PROBLEM →
Reproduce all of the data below without alteration; exclude every picture.

==*==

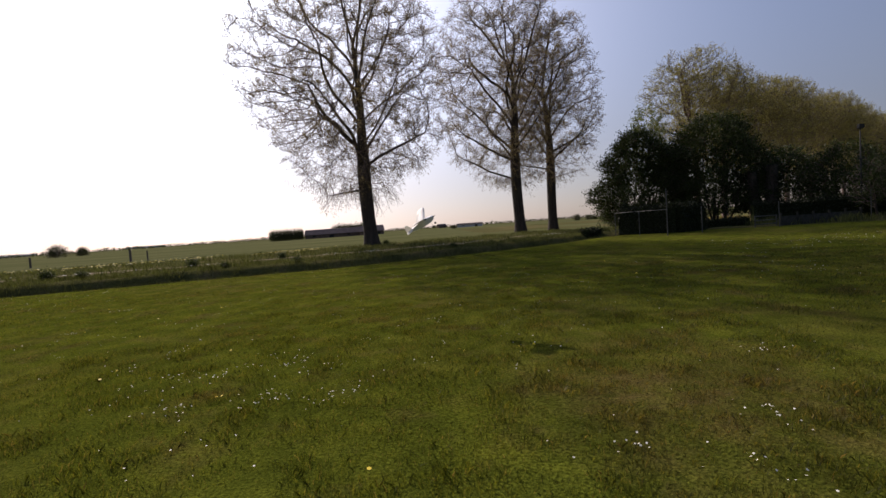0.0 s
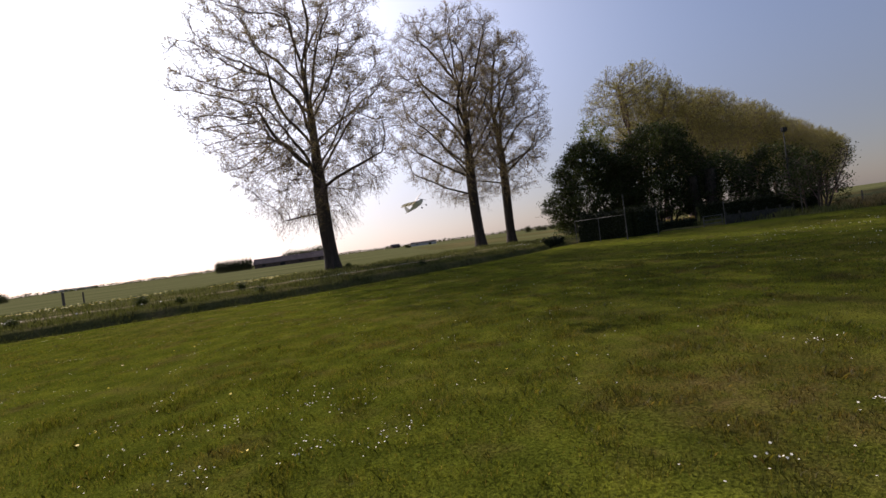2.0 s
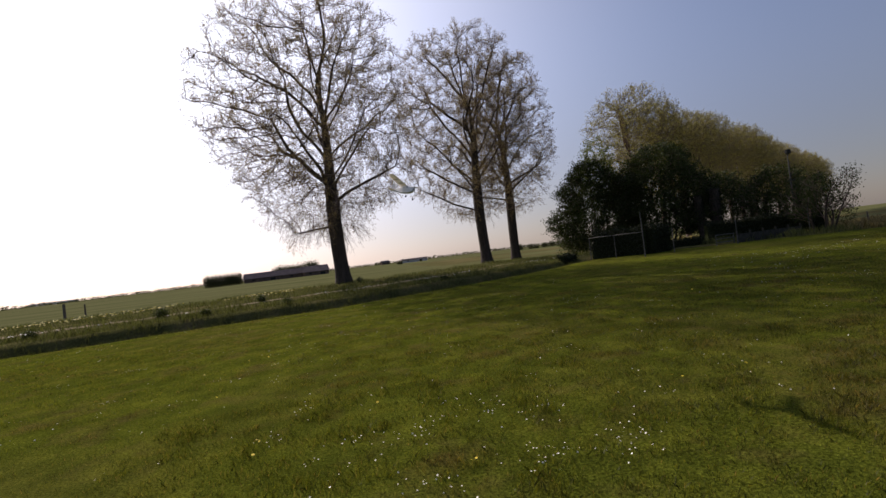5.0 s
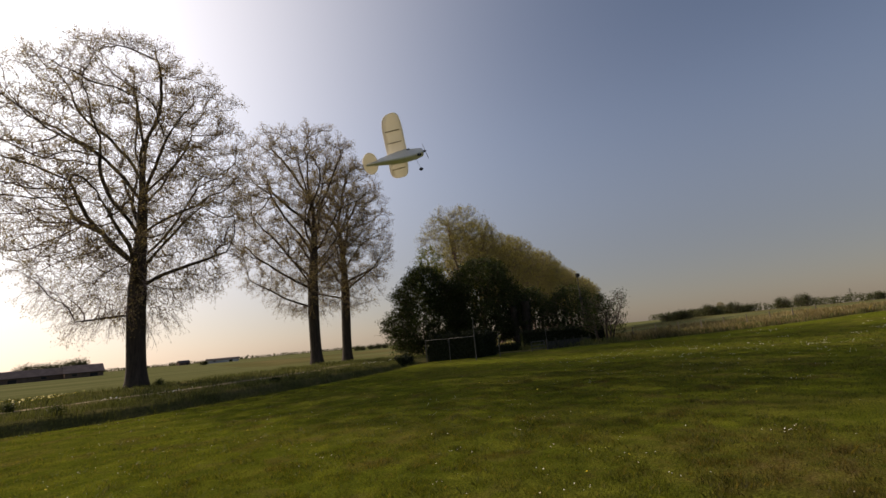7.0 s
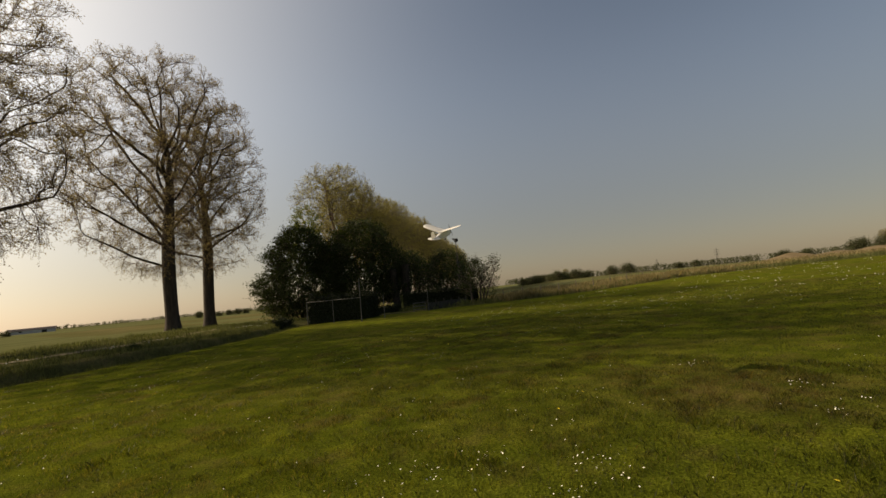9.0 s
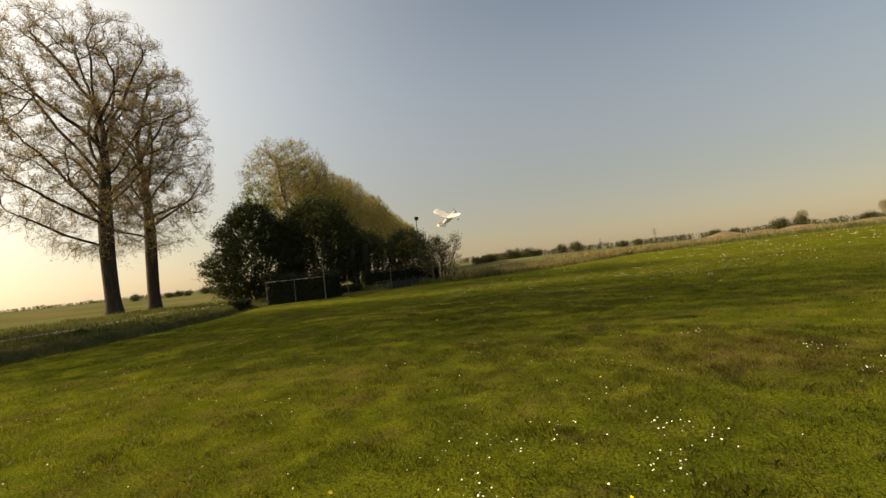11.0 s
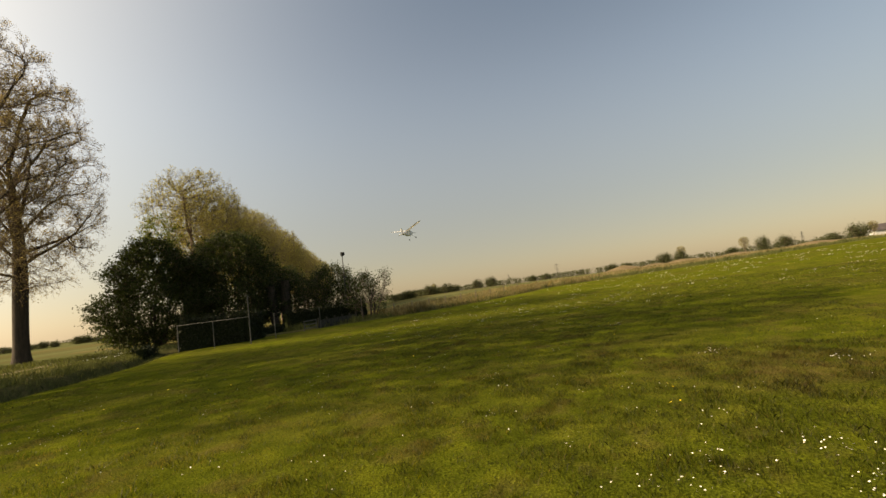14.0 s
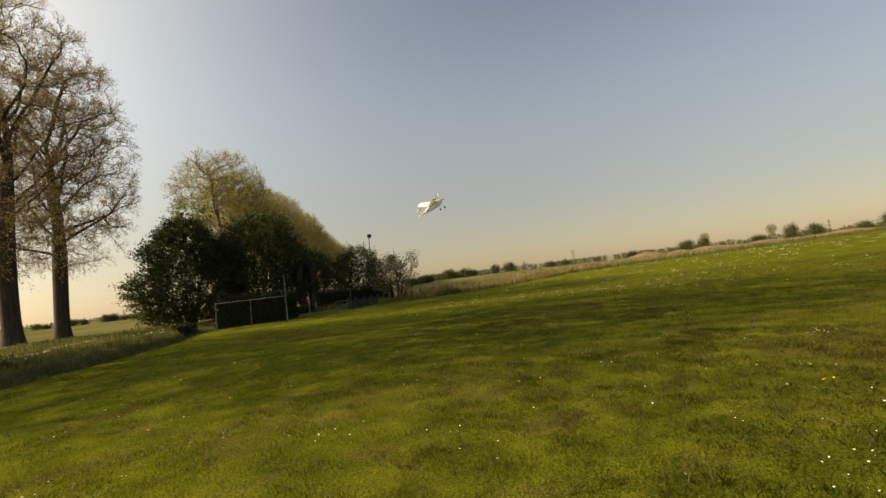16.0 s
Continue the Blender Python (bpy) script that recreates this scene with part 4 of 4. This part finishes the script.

==*==

PROBLEM SOLUTION →
0.0 s
2.0 s
5.0 s
7.0 s
9.0 s
11.0 s
14.0 s
16.0 s
Continue the Blender Python (bpy) script that recreates this scene with part 4 of 4. This part finishes the script.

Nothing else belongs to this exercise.